I’ve always been curious to know how factories can so consistently produce such pathetic corn tortillas so I conducted a little experiment recently. My goal was to determine how minimally I could change the recipe to create something with the commercial tortilla lack of yummy nixtamalized corn flavor. It was surprisingly easy and I nailed it on the first go: Add xanthan gum, which is used to make the commercial product stay soft and flexible after any decent tortilla would be stale and usable only for chilaquiles. The result was a tortilla warmer full of suck. I had to eat the mistakes — Amethyst refused to eat them. She got about halfway into one and then delivered it to the garbage pail where, truth be told, it rightfully belonged. So, friends and neighbors, now you know.

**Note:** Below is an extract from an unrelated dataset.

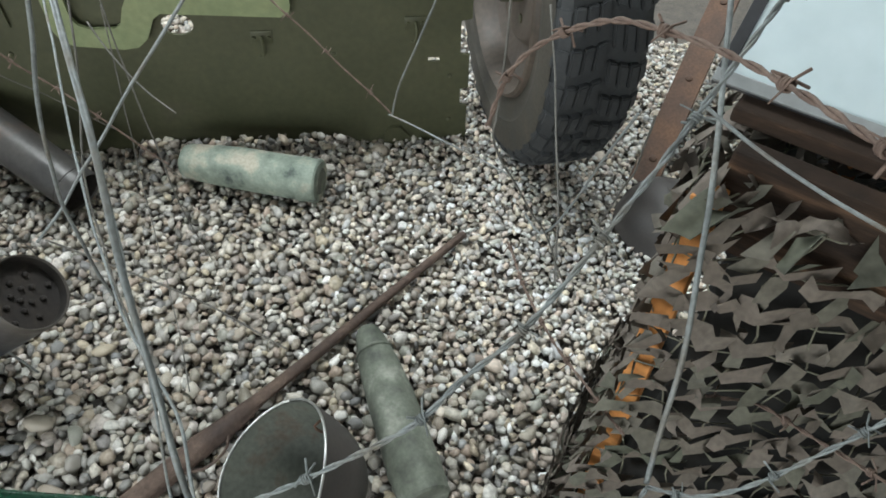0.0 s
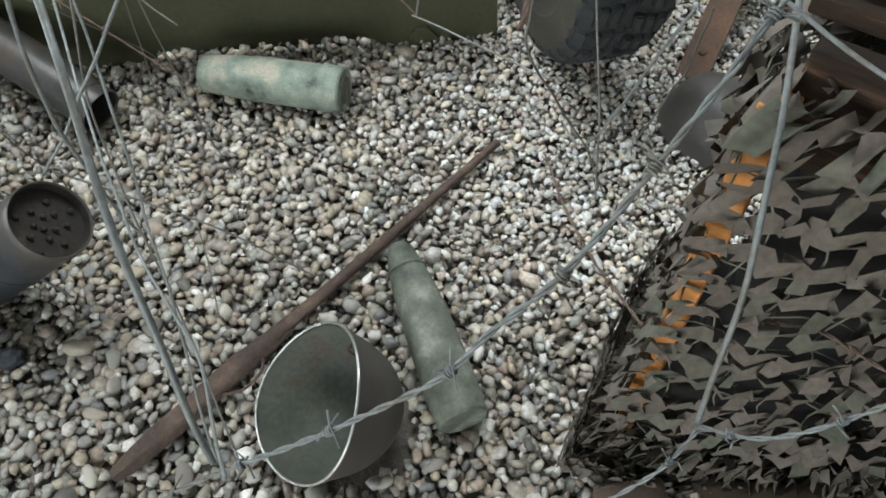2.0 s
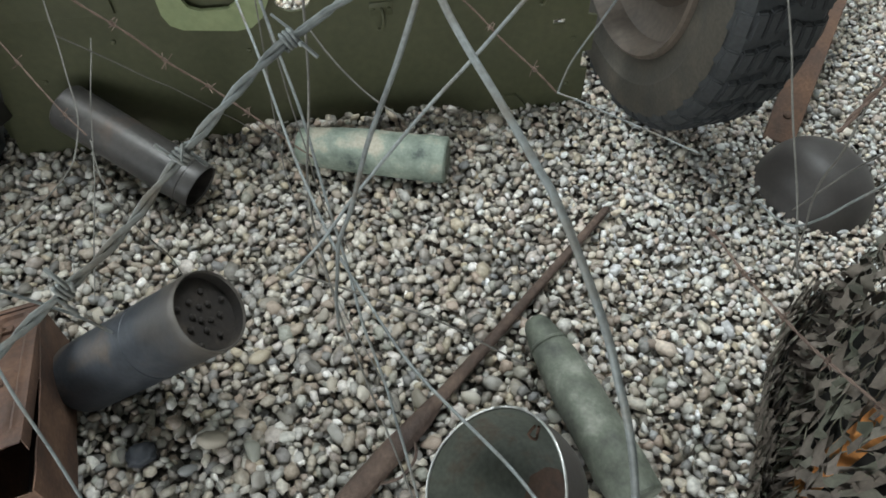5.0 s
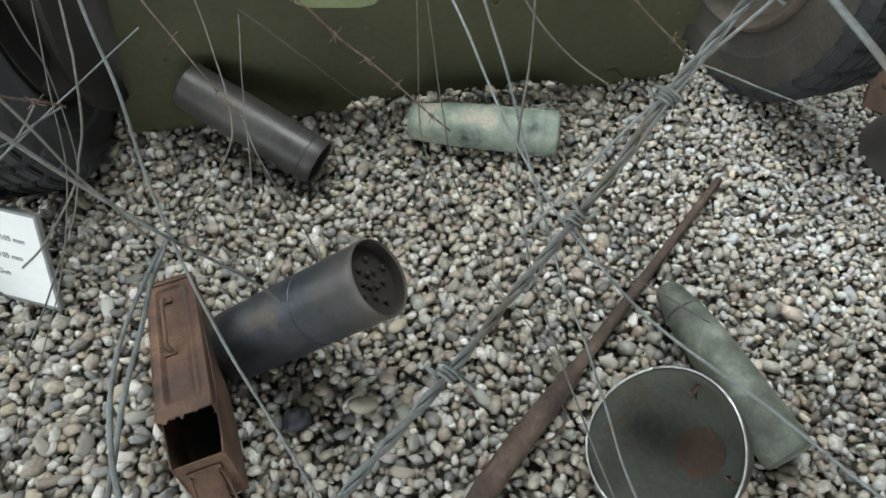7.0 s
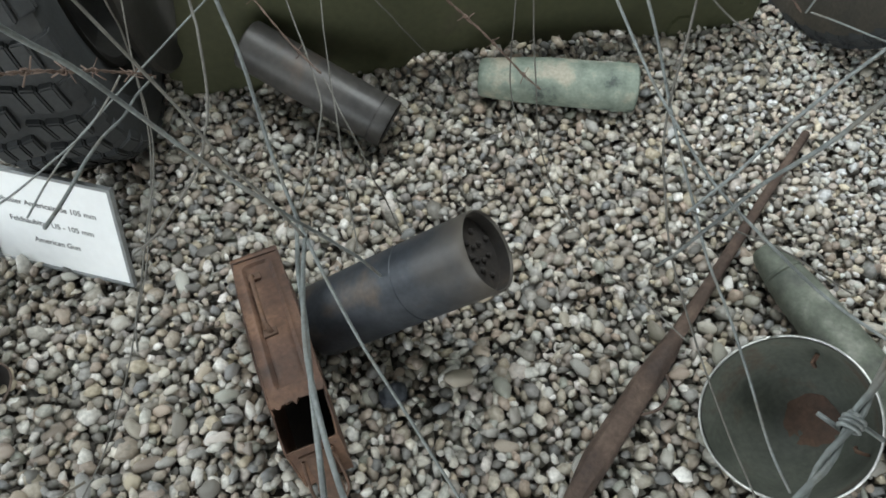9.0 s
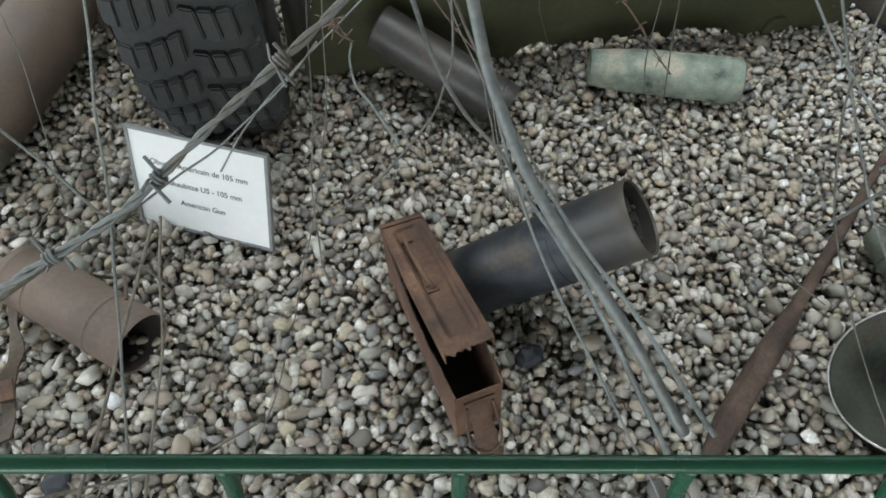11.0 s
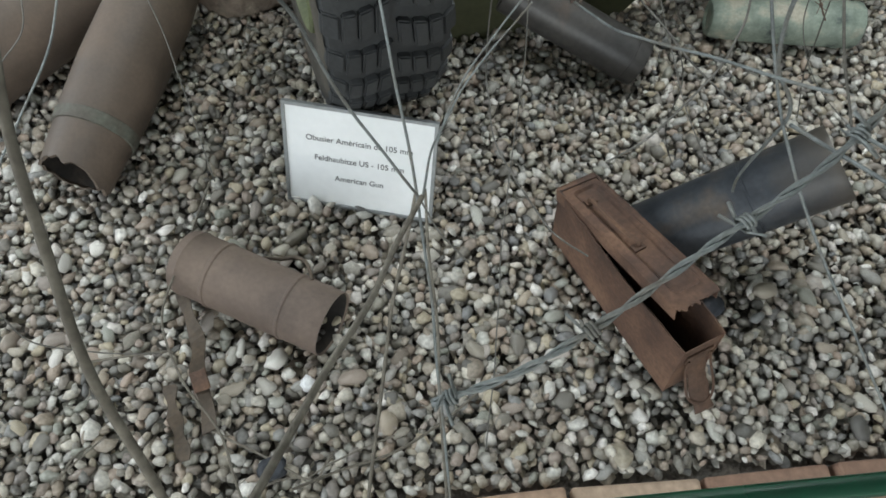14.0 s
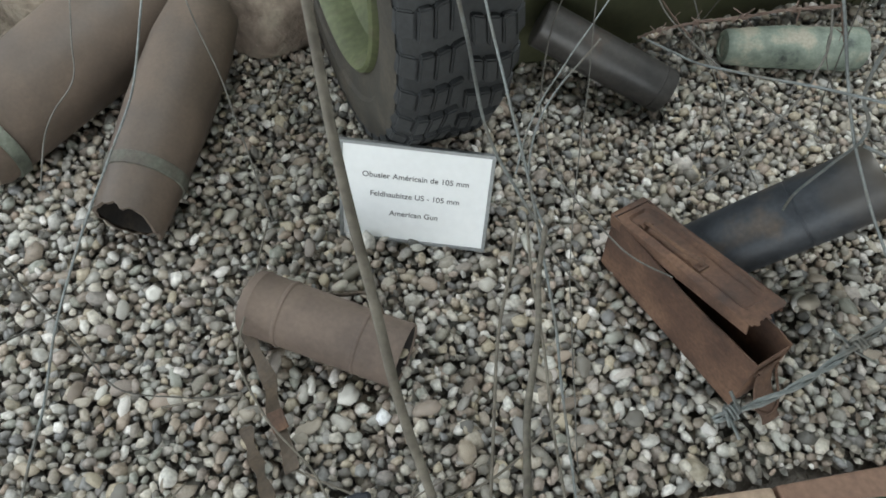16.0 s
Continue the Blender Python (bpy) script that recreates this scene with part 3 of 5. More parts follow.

Amethyst and I are once again and hopefully permanently completely avoiding processed foods. The impetus this time around is the ADA (azodicarbonamide) debacle, coming right on the heels of our discovery that our local meat processor’s sausage is doused with MSG. Whether MSG is perfectly safe or deadly poison I don’t really even care. I don’t want to eat anything that contains an ingredient I wouldn’t put into it, and I don’t use monosodium glutamate, soy protein isolate, hydrolyzed vegetable protein, or anything I’m so ashamed of that I’d hide it behind the label “natural flavors”. In my kitchen, a natural flavor is what comes in the ingredient itself — you know, a chicken, or a bay leaf, or salt. Whatever. I’ve got so many herbs and spices that they occupy all of two shelves in my cupboard, and there are more in the pantry because I don’t have cupboard space enough. I got yer natural flavors right here! 😀
I foolishly got to thinking I’d save some money by buying canola oil instead of my usual corn oil… Gawdamity but that shit is nasty! I made some mayonnaise with it and we ended up throwing it away. I’ve been using it a little bit here and there, but only in very limited quantities in dishes that I expect to have enough flavor to swamp out the canola. But I can still taste it. Though I have no way and never will have a way of knowing, I figure the flavor is what I’d expect from performing cunnilingus on a dolphin.
If we were supposed to eat rapeseed they wouldn’t have named it after a violent fucking you didn’t want.
It’s now time for the third stage, so I’m going to go play with flour, water, salt, and tiny little life forms I’m going to burn to death later. Be well, friends and neighbors!